One of the major factors behind the agreement of the Opposition and Government to announce the extra Roads to Recovery funding was the sector’s campaign on the Financial Assistance Grants (FAGs) indexation freeze. When I began my tenure as ALGA President, the issue at the top of my agenda was to restore the indexation of FAGs. The pause on FAGs indexation implemented in the 2014-15 budget was unexpected and had a severe impact on councils.
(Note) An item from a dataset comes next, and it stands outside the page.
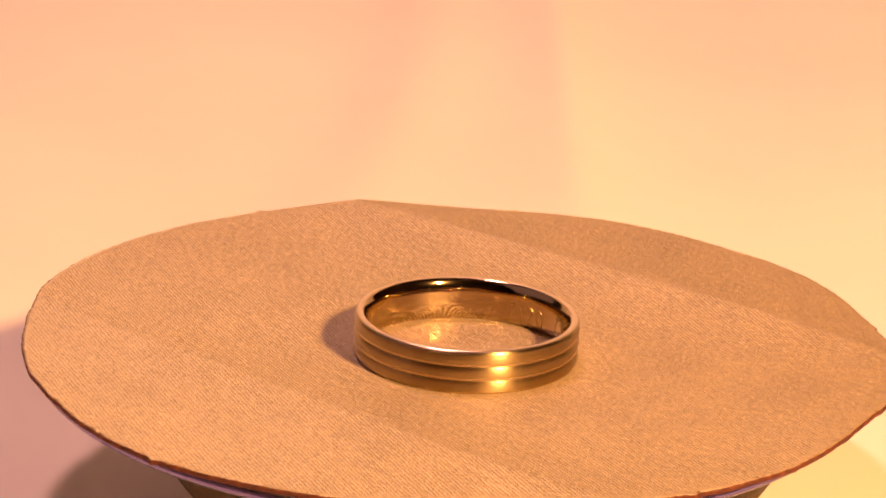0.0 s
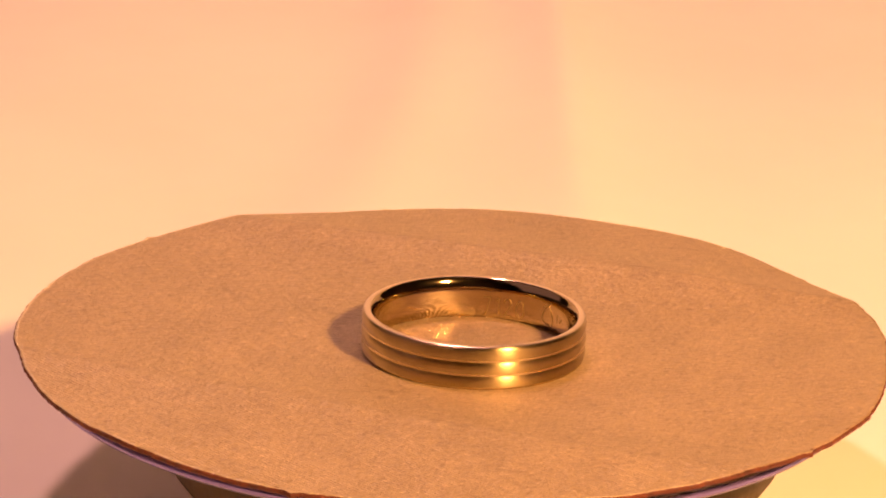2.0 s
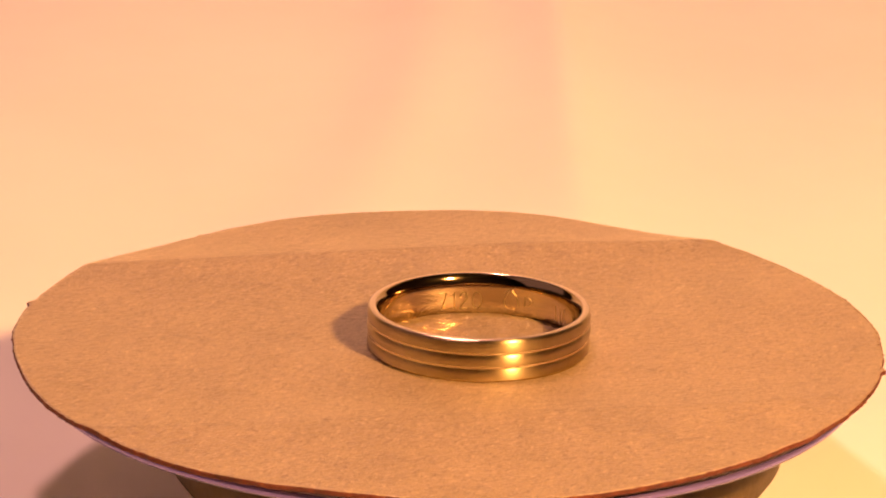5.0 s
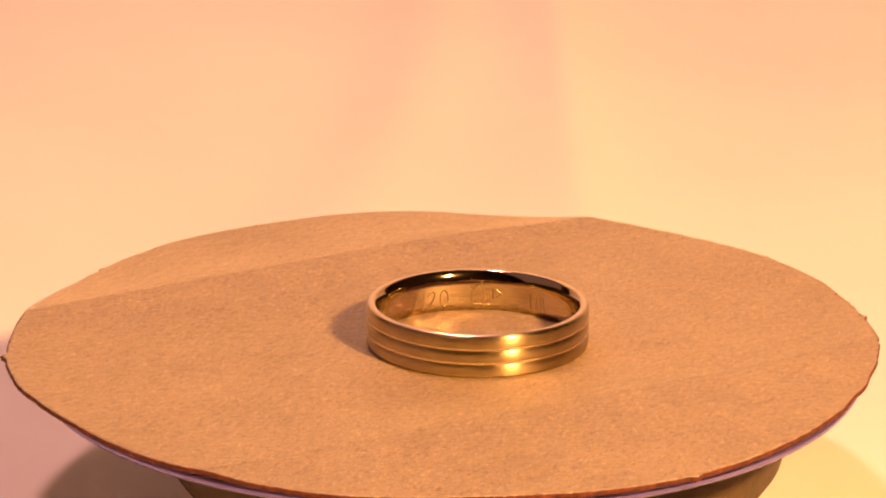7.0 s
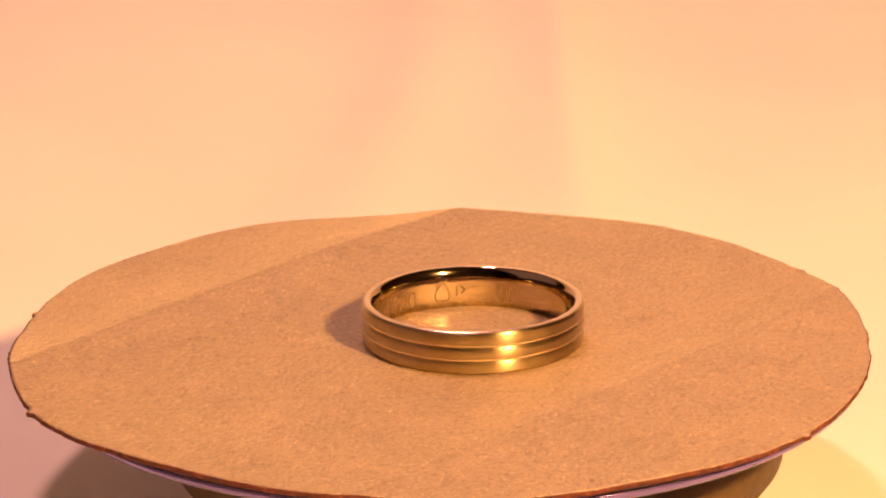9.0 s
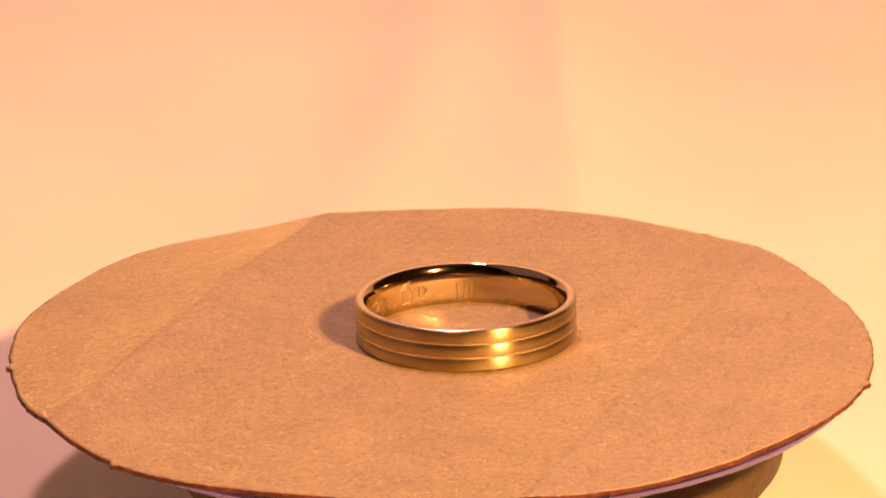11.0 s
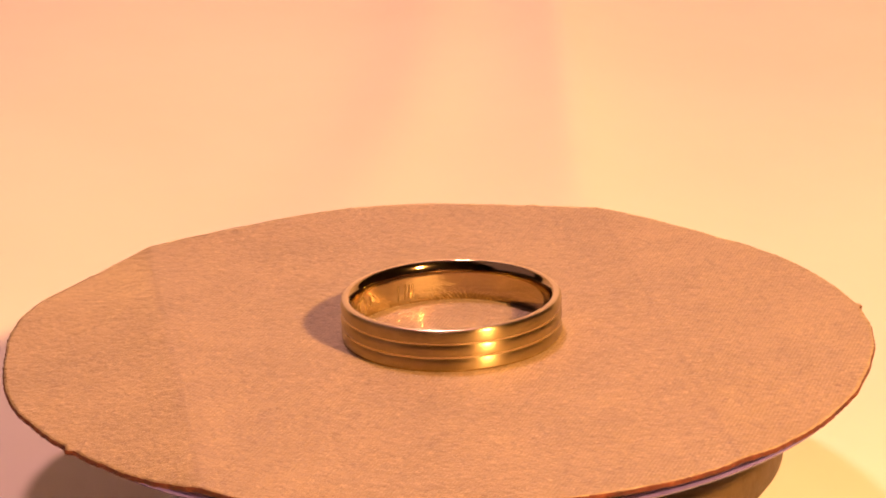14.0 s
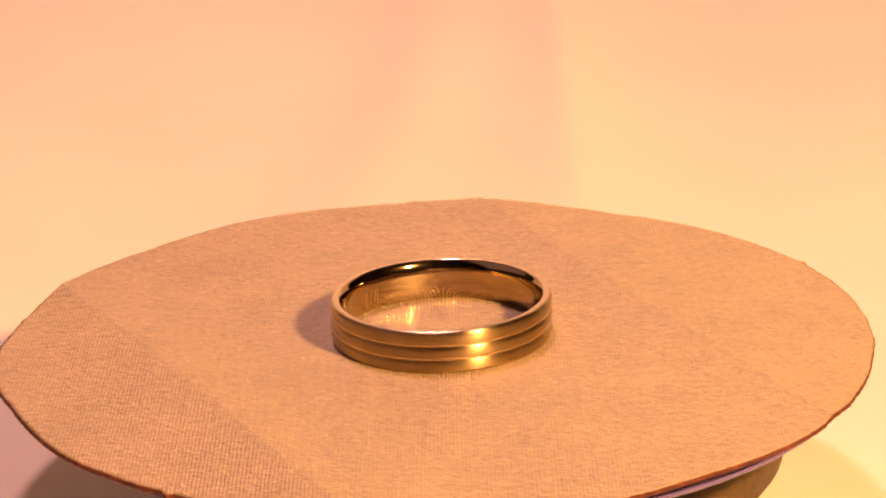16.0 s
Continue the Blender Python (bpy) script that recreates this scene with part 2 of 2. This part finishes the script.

Our campaign as a sector made it clear that the restoration of FAGs indexation was a political priority, and this year’s Federal budget and election confirmed that the indexation pause will end– another success for local government. 

There have been many other successes that we’ve had as a sector over the past 24 months, more than I can name here, and it has been an honour and a privilege to serve as ALGA President during this exciting time.

Looking ahead, I see some important challenges for local government, particularly the need for the sector to secure stable and sustainable funding from the Federal Government. In this regard, ALGA is currently reviewing the existing mechanisms for Commonwealth funding of local government and identifying opportunities for reform to ensure that the funding is sustainable.

In particular, ALGA is looking at the option of advocating for a fixed share of Commonwealth taxation. In addition to a tax share, the sector will need to look at setting a guaranteed base so that revenue cannot fall below a certain level (such as a percentage of taxation share), and look at ensuring appropriate flexibility within the funding envelope around how those funds may be expended.

These are issues which must be vigorously explored by the sector over the coming years.

Finally, I’d like to thank the ALGA Board for their support and the hardworking and highly competent team at the ALGA secretariat. Our achievements over the past two years have been a team effort and we have worked effectively together on crafting the messages and building the arguments. I wish the incoming ALGA President and Board every success in advancing ALGA's strategic agenda.